--- BEGIN DATA SEGMENT ---
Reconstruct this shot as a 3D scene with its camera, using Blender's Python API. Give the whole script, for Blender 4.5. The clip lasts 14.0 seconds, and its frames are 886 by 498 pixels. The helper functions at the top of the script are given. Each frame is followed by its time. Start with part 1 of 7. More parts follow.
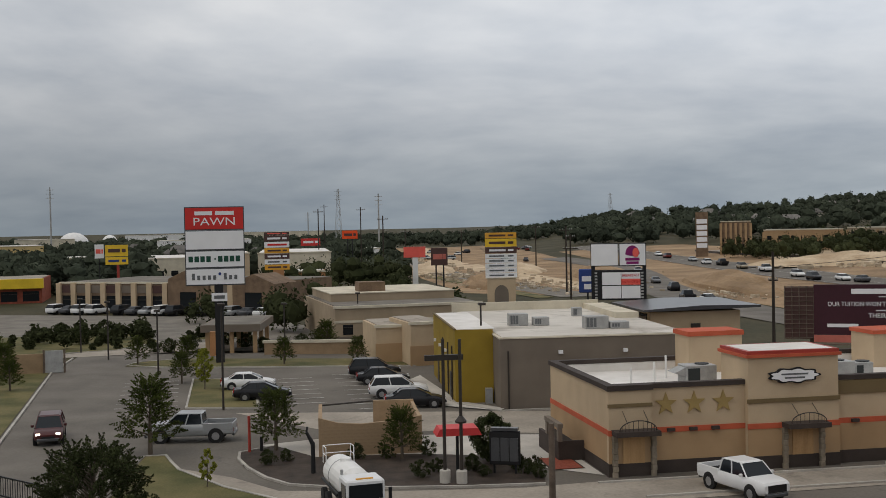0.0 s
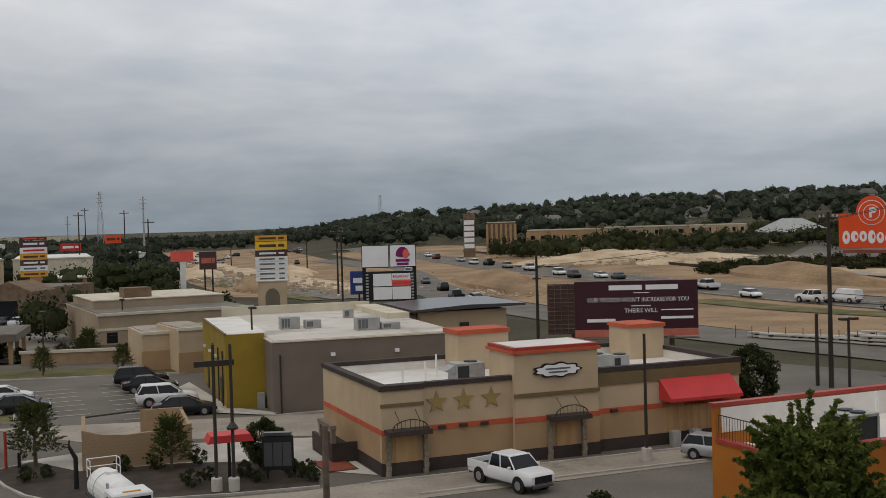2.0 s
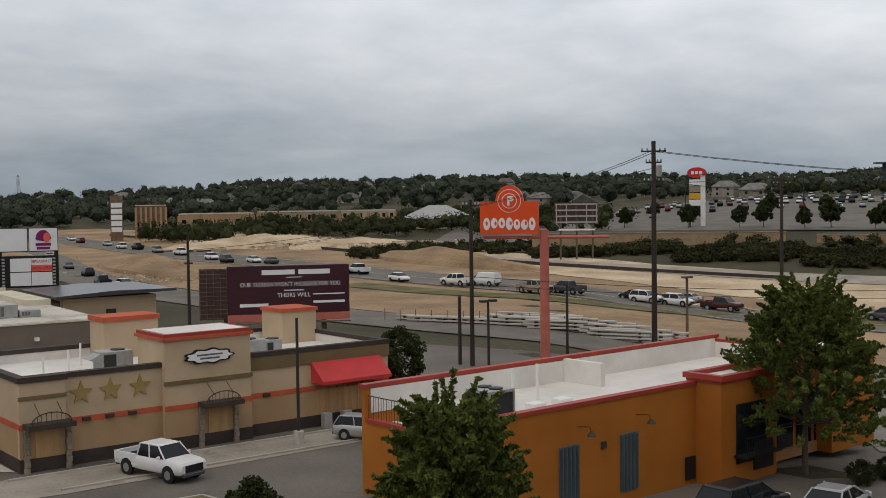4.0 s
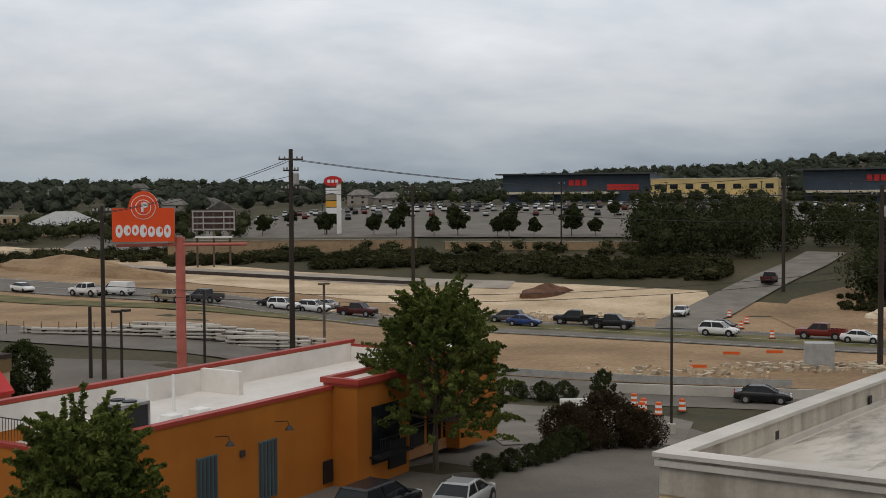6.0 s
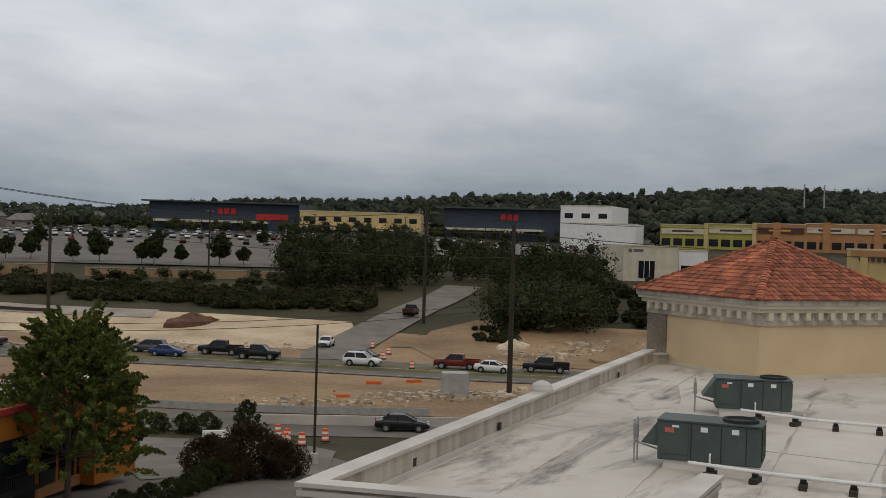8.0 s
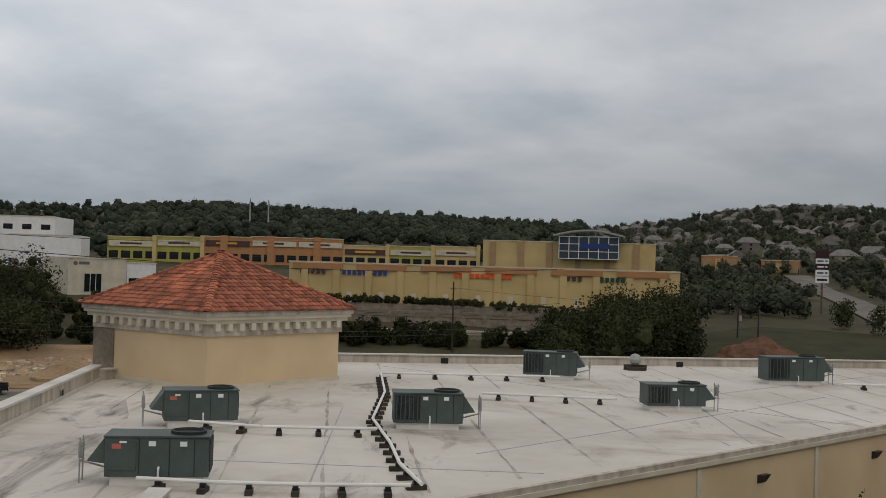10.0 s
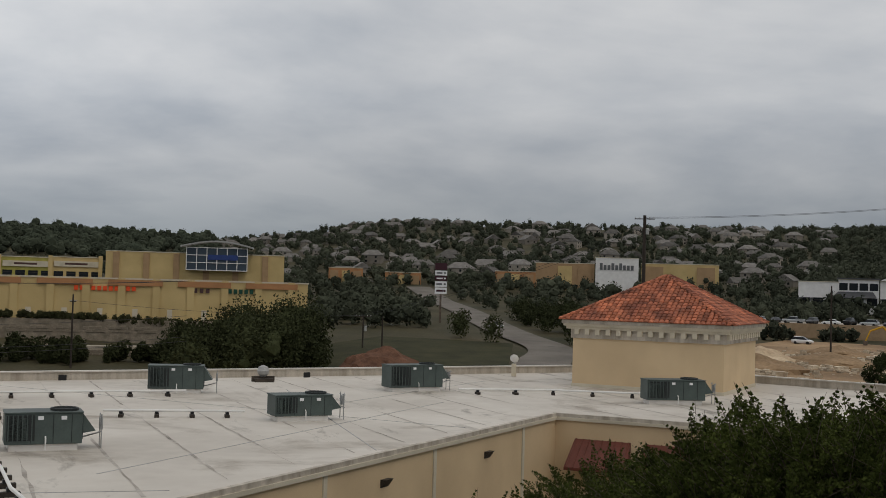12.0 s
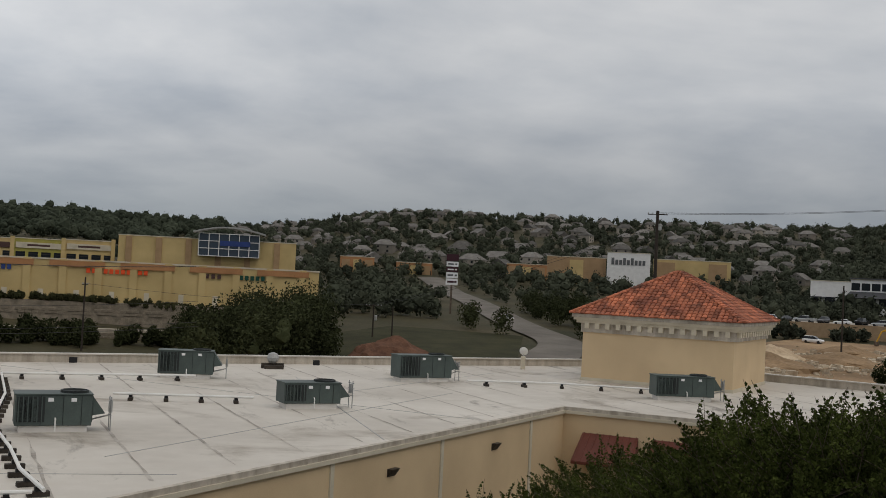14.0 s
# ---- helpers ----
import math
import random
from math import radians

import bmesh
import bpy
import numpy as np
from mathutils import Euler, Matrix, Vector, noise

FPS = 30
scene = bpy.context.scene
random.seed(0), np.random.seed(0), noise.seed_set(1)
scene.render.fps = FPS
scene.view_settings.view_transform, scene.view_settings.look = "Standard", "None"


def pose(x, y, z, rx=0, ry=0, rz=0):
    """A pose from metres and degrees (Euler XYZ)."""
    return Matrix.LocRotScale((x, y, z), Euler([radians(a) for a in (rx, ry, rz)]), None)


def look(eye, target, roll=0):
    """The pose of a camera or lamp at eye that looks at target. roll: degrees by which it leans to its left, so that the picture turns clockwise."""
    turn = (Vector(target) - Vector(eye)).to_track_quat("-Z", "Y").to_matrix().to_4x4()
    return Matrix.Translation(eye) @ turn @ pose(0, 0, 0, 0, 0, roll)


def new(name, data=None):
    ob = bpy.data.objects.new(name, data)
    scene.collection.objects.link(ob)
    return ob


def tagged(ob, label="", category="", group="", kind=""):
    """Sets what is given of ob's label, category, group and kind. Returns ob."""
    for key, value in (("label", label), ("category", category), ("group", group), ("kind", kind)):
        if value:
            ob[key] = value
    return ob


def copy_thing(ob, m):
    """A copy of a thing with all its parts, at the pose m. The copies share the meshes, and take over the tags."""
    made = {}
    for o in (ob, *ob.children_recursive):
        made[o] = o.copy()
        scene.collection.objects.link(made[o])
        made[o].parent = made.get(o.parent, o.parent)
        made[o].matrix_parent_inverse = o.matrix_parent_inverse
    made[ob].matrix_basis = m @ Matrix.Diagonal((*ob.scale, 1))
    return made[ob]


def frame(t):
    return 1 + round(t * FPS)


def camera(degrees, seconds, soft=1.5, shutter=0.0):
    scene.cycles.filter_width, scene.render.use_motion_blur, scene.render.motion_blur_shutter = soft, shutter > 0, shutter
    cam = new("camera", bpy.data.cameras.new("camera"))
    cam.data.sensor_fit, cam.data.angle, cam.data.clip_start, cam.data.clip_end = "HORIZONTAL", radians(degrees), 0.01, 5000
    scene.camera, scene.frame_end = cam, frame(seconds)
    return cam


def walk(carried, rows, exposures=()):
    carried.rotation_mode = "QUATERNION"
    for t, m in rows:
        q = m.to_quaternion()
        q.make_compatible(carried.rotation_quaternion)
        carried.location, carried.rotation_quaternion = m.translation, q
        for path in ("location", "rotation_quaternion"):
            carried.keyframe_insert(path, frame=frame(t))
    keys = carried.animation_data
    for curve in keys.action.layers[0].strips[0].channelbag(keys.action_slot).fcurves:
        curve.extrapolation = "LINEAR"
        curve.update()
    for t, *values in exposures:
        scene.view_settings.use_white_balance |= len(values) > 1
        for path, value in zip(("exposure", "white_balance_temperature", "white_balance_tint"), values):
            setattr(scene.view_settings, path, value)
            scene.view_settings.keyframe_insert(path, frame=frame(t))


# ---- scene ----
cam = camera(42.21, 14.0, soft=0.6)
EYE = 14.0
PATH = [
    (0.0, pose(0, 0, EYE, 88.78, 1.13, 0.00)),
    (0.5, pose(0, 0, EYE, 89.30, 1.46, -0.40)),
    (1.0, pose(0, 0, EYE, 89.75, 1.56, -2.85)),
    (1.5, pose(0, 0, EYE, 89.51, 1.65, -6.94)),
    (2.0, pose(0, 0, EYE, 88.62, 1.59, -11.41)),
    (2.5, pose(0, 0, EYE, 87.98, 1.79, -14.69)),
    (3.0, pose(0, 0, EYE, 87.42, 2.01, -19.09)),
    (3.5, pose(0, 0, EYE, 87.74, 1.27, -25.03)),
    (4.0, pose(0, 0, EYE, 87.50, 0.77, -28.58)),
    (4.2, pose(0, 0, EYE, 87.45, 0.95, -30.83)),
    (6.3, pose(0, 0, EYE, 87.70, -0.02, -48.65)),
    (6.5, pose(0, 0, EYE, 87.66, -0.16, -50.17)),
    (7.0, pose(0, 0, EYE, 88.01, -0.47, -54.82)),
    (7.5, pose(0, 0, EYE, 89.64, -1.42, -58.87)),
    (8.0, pose(0, 0, EYE, 89.43, -1.68, -63.89)),
    (8.5, pose(0, 0, EYE, 89.02, -1.13, -69.31)),
    (8.7, pose(0, 0, EYE, 89.16, -0.74, -72.78)),
    (10.8, pose(0, 0, EYE, 90.95, -2.25, -95.36)),
    (11.0, pose(0, 0, EYE, 90.67, -2.02, -95.89)),
    (11.5, pose(0, 0, EYE, 91.85, -1.65, -103.98)),
    (12.0, pose(0, 0, EYE, 91.95, -1.59, -109.31)),
    (12.5, pose(0, 0, EYE, 92.93, -1.91, -112.87)),
    (13.0, pose(0, 0, EYE, 91.86, -2.22, -116.59)),
    (13.5, pose(0, 0, EYE, 92.05, -2.41, -114.95)),
    (14.0, pose(0, 0, EYE, 91.48, -2.86, -108.76)),
]
walk(cam, PATH, [(0.0, 0.06), (1.0, -0.06), (2.0, 0.0), (3.0, 0.06), (4.0, 0.04), (6.8, 0.02), (7.4, -0.12), (8.2, -0.14), (8.7, -0.1), (11.0, -0.14), (14.0, -0.1)])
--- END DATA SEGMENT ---
THE EXERCISE | Write the lines above out again exactly, without any of their pictures.

WRITTEN ANSWER |
Reconstruct this shot as a 3D scene with its camera, using Blender's Python API. Give the whole script, for Blender 4.5. The clip lasts 14.0 seconds, and its frames are 886 by 498 pixels. The helper functions at the top of the script are given. Each frame is followed by its time. Start with part 1 of 7. More parts follow.
0.0 s
2.0 s
4.0 s
6.0 s
8.0 s
10.0 s
12.0 s
14.0 s
# ---- helpers ----
import math
import random
from math import radians

import bmesh
import bpy
import numpy as np
from mathutils import Euler, Matrix, Vector, noise

FPS = 30
scene = bpy.context.scene
random.seed(0), np.random.seed(0), noise.seed_set(1)
scene.render.fps = FPS
scene.view_settings.view_transform, scene.view_settings.look = "Standard", "None"


def pose(x, y, z, rx=0, ry=0, rz=0):
    """A pose from metres and degrees (Euler XYZ)."""
    return Matrix.LocRotScale((x, y, z), Euler([radians(a) for a in (rx, ry, rz)]), None)


def look(eye, target, roll=0):
    """The pose of a camera or lamp at eye that looks at target. roll: degrees by which it leans to its left, so that the picture turns clockwise."""
    turn = (Vector(target) - Vector(eye)).to_track_quat("-Z", "Y").to_matrix().to_4x4()
    return Matrix.Translation(eye) @ turn @ pose(0, 0, 0, 0, 0, roll)


def new(name, data=None):
    ob = bpy.data.objects.new(name, data)
    scene.collection.objects.link(ob)
    return ob


def tagged(ob, label="", category="", group="", kind=""):
    """Sets what is given of ob's label, category, group and kind. Returns ob."""
    for key, value in (("label", label), ("category", category), ("group", group), ("kind", kind)):
        if value:
            ob[key] = value
    return ob


def copy_thing(ob, m):
    """A copy of a thing with all its parts, at the pose m. The copies share the meshes, and take over the tags."""
    made = {}
    for o in (ob, *ob.children_recursive):
        made[o] = o.copy()
        scene.collection.objects.link(made[o])
        made[o].parent = made.get(o.parent, o.parent)
        made[o].matrix_parent_inverse = o.matrix_parent_inverse
    made[ob].matrix_basis = m @ Matrix.Diagonal((*ob.scale, 1))
    return made[ob]


def frame(t):
    return 1 + round(t * FPS)


def camera(degrees, seconds, soft=1.5, shutter=0.0):
    scene.cycles.filter_width, scene.render.use_motion_blur, scene.render.motion_blur_shutter = soft, shutter > 0, shutter
    cam = new("camera", bpy.data.cameras.new("camera"))
    cam.data.sensor_fit, cam.data.angle, cam.data.clip_start, cam.data.clip_end = "HORIZONTAL", radians(degrees), 0.01, 5000
    scene.camera, scene.frame_end = cam, frame(seconds)
    return cam


def walk(carried, rows, exposures=()):
    carried.rotation_mode = "QUATERNION"
    for t, m in rows:
        q = m.to_quaternion()
        q.make_compatible(carried.rotation_quaternion)
        carried.location, carried.rotation_quaternion = m.translation, q
        for path in ("location", "rotation_quaternion"):
            carried.keyframe_insert(path, frame=frame(t))
    keys = carried.animation_data
    for curve in keys.action.layers[0].strips[0].channelbag(keys.action_slot).fcurves:
        curve.extrapolation = "LINEAR"
        curve.update()
    for t, *values in exposures:
        scene.view_settings.use_white_balance |= len(values) > 1
        for path, value in zip(("exposure", "white_balance_temperature", "white_balance_tint"), values):
            setattr(scene.view_settings, path, value)
            scene.view_settings.keyframe_insert(path, frame=frame(t))


# ---- scene ----
cam = camera(42.21, 14.0, soft=0.6)
EYE = 14.0
PATH = [
    (0.0, pose(0, 0, EYE, 88.78, 1.13, 0.00)),
    (0.5, pose(0, 0, EYE, 89.30, 1.46, -0.40)),
    (1.0, pose(0, 0, EYE, 89.75, 1.56, -2.85)),
    (1.5, pose(0, 0, EYE, 89.51, 1.65, -6.94)),
    (2.0, pose(0, 0, EYE, 88.62, 1.59, -11.41)),
    (2.5, pose(0, 0, EYE, 87.98, 1.79, -14.69)),
    (3.0, pose(0, 0, EYE, 87.42, 2.01, -19.09)),
    (3.5, pose(0, 0, EYE, 87.74, 1.27, -25.03)),
    (4.0, pose(0, 0, EYE, 87.50, 0.77, -28.58)),
    (4.2, pose(0, 0, EYE, 87.45, 0.95, -30.83)),
    (6.3, pose(0, 0, EYE, 87.70, -0.02, -48.65)),
    (6.5, pose(0, 0, EYE, 87.66, -0.16, -50.17)),
    (7.0, pose(0, 0, EYE, 88.01, -0.47, -54.82)),
    (7.5, pose(0, 0, EYE, 89.64, -1.42, -58.87)),
    (8.0, pose(0, 0, EYE, 89.43, -1.68, -63.89)),
    (8.5, pose(0, 0, EYE, 89.02, -1.13, -69.31)),
    (8.7, pose(0, 0, EYE, 89.16, -0.74, -72.78)),
    (10.8, pose(0, 0, EYE, 90.95, -2.25, -95.36)),
    (11.0, pose(0, 0, EYE, 90.67, -2.02, -95.89)),
    (11.5, pose(0, 0, EYE, 91.85, -1.65, -103.98)),
    (12.0, pose(0, 0, EYE, 91.95, -1.59, -109.31)),
    (12.5, pose(0, 0, EYE, 92.93, -1.91, -112.87)),
    (13.0, pose(0, 0, EYE, 91.86, -2.22, -116.59)),
    (13.5, pose(0, 0, EYE, 92.05, -2.41, -114.95)),
    (14.0, pose(0, 0, EYE, 91.48, -2.86, -108.76)),
]
walk(cam, PATH, [(0.0, 0.06), (1.0, -0.06), (2.0, 0.0), (3.0, 0.06), (4.0, 0.04), (6.8, 0.02), (7.4, -0.12), (8.2, -0.14), (8.7, -0.1), (11.0, -0.14), (14.0, -0.1)])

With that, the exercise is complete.